■ THE TASK
Everything from the first line to the line containing "front(sb, 0, 0.606, 0.15, 0.875)" is to be repeated exactly; nothing past it.

******************************

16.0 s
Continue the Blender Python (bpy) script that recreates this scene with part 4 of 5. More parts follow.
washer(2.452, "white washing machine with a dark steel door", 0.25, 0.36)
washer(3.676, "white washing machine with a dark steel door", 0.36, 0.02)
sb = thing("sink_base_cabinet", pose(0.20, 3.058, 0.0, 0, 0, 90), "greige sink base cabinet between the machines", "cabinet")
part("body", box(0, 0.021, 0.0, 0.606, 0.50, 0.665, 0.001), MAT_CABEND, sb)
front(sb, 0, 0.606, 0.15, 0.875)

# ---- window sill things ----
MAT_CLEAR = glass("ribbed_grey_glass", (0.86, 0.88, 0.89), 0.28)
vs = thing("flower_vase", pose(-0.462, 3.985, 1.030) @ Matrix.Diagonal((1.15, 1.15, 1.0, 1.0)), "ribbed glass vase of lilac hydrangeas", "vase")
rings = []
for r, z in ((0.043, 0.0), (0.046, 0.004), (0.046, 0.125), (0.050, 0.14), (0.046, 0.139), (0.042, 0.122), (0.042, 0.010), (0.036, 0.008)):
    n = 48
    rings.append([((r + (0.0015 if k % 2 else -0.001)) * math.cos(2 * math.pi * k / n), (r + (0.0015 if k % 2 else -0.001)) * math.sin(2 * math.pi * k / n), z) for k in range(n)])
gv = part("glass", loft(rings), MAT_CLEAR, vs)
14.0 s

******************************

■ TASK RESPONSE
16.0 s
Continue the Blender Python (bpy) script that recreates this scene with part 4 of 5. More parts follow.
washer(2.452, "white washing machine with a dark steel door", 0.25, 0.36)
washer(3.676, "white washing machine with a dark steel door", 0.36, 0.02)
sb = thing("sink_base_cabinet", pose(0.20, 3.058, 0.0, 0, 0, 90), "greige sink base cabinet between the machines", "cabinet")
part("body", box(0, 0.021, 0.0, 0.606, 0.50, 0.665, 0.001), MAT_CABEND, sb)
front(sb, 0, 0.606, 0.15, 0.875)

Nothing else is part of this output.